▶ **Your goal**:
Would you write out the listing verbatim and skip every picture in it?
-------- Given data
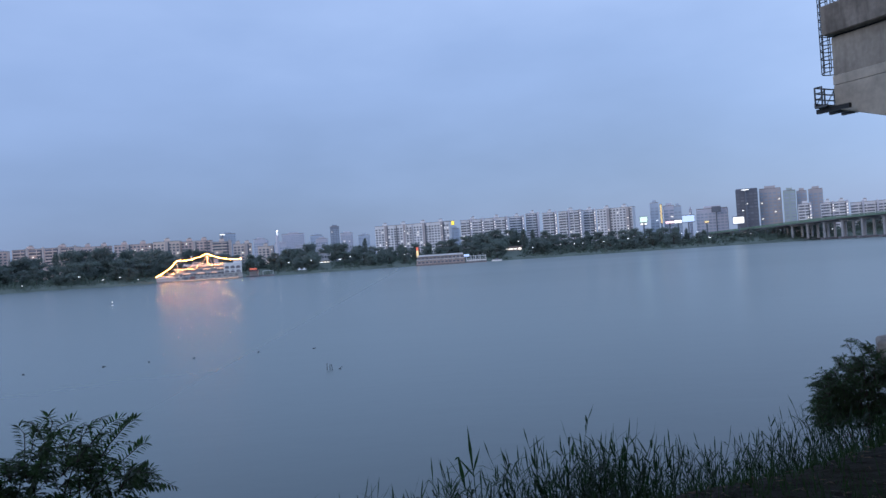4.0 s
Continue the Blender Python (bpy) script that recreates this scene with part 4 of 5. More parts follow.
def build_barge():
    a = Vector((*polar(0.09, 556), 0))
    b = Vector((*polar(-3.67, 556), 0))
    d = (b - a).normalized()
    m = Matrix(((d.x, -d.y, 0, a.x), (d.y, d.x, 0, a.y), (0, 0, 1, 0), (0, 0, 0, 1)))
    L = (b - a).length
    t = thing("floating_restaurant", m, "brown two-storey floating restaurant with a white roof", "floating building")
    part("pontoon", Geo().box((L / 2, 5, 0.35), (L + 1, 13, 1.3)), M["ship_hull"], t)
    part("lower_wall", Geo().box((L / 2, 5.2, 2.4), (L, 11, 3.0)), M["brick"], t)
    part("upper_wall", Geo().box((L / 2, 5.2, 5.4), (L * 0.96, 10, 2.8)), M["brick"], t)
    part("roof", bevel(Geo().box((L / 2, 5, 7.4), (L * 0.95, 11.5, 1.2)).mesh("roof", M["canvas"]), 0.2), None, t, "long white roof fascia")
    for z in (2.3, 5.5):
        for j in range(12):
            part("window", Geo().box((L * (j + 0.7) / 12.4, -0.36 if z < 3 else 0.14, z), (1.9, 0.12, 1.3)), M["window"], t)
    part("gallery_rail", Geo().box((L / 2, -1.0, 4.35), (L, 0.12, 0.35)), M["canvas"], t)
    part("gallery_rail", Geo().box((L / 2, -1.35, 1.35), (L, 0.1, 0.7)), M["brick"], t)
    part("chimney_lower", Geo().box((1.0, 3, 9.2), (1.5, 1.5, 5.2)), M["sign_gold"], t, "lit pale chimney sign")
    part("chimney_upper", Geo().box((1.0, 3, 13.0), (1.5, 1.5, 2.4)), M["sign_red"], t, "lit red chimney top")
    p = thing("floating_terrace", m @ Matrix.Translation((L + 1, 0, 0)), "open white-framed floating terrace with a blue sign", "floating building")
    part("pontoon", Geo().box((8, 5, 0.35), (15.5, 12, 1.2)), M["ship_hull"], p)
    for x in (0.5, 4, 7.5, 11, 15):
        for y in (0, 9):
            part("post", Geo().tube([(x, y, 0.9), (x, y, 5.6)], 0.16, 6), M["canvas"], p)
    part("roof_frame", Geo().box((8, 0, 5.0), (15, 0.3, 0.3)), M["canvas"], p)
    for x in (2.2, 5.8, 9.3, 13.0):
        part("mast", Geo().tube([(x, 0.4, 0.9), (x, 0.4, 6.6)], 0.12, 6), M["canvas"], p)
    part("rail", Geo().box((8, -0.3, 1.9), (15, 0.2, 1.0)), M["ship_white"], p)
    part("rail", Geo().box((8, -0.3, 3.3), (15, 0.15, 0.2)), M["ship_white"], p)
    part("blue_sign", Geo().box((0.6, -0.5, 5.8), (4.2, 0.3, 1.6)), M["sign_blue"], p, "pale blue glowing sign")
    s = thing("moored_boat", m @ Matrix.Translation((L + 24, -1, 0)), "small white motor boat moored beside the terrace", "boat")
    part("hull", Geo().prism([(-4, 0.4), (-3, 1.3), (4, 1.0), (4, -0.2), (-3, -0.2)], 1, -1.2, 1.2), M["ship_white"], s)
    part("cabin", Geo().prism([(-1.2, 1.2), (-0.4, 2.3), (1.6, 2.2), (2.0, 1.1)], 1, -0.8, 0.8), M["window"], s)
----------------
▶ **Output for this exercise**:
4.0 s
Continue the Blender Python (bpy) script that recreates this scene with part 4 of 5. More parts follow.
def build_barge():
    a = Vector((*polar(0.09, 556), 0))
    b = Vector((*polar(-3.67, 556), 0))
    d = (b - a).normalized()
    m = Matrix(((d.x, -d.y, 0, a.x), (d.y, d.x, 0, a.y), (0, 0, 1, 0), (0, 0, 0, 1)))
    L = (b - a).length
    t = thing("floating_restaurant", m, "brown two-storey floating restaurant with a white roof", "floating building")
    part("pontoon", Geo().box((L / 2, 5, 0.35), (L + 1, 13, 1.3)), M["ship_hull"], t)
    part("lower_wall", Geo().box((L / 2, 5.2, 2.4), (L, 11, 3.0)), M["brick"], t)
    part("upper_wall", Geo().box((L / 2, 5.2, 5.4), (L * 0.96, 10, 2.8)), M["brick"], t)
    part("roof", bevel(Geo().box((L / 2, 5, 7.4), (L * 0.95, 11.5, 1.2)).mesh("roof", M["canvas"]), 0.2), None, t, "long white roof fascia")
    for z in (2.3, 5.5):
        for j in range(12):
            part("window", Geo().box((L * (j + 0.7) / 12.4, -0.36 if z < 3 else 0.14, z), (1.9, 0.12, 1.3)), M["window"], t)
    part("gallery_rail", Geo().box((L / 2, -1.0, 4.35), (L, 0.12, 0.35)), M["canvas"], t)
    part("gallery_rail", Geo().box((L / 2, -1.35, 1.35), (L, 0.1, 0.7)), M["brick"], t)
    part("chimney_lower", Geo().box((1.0, 3, 9.2), (1.5, 1.5, 5.2)), M["sign_gold"], t, "lit pale chimney sign")
    part("chimney_upper", Geo().box((1.0, 3, 13.0), (1.5, 1.5, 2.4)), M["sign_red"], t, "lit red chimney top")
    p = thing("floating_terrace", m @ Matrix.Translation((L + 1, 0, 0)), "open white-framed floating terrace with a blue sign", "floating building")
    part("pontoon", Geo().box((8, 5, 0.35), (15.5, 12, 1.2)), M["ship_hull"], p)
    for x in (0.5, 4, 7.5, 11, 15):
        for y in (0, 9):
            part("post", Geo().tube([(x, y, 0.9), (x, y, 5.6)], 0.16, 6), M["canvas"], p)
    part("roof_frame", Geo().box((8, 0, 5.0), (15, 0.3, 0.3)), M["canvas"], p)
    for x in (2.2, 5.8, 9.3, 13.0):
        part("mast", Geo().tube([(x, 0.4, 0.9), (x, 0.4, 6.6)], 0.12, 6), M["canvas"], p)
    part("rail", Geo().box((8, -0.3, 1.9), (15, 0.2, 1.0)), M["ship_white"], p)
    part("rail", Geo().box((8, -0.3, 3.3), (15, 0.15, 0.2)), M["ship_white"], p)
    part("blue_sign", Geo().box((0.6, -0.5, 5.8), (4.2, 0.3, 1.6)), M["sign_blue"], p, "pale blue glowing sign")
    s = thing("moored_boat", m @ Matrix.Translation((L + 24, -1, 0)), "small white motor boat moored beside the terrace", "boat")
    part("hull", Geo().prism([(-4, 0.4), (-3, 1.3), (4, 1.0), (4, -0.2), (-3, -0.2)], 1, -1.2, 1.2), M["ship_white"], s)
    part("cabin", Geo().prism([(-1.2, 1.2), (-0.4, 2.3), (1.6, 2.2), (2.0, 1.1)], 1, -0.8, 0.8), M["window"], s)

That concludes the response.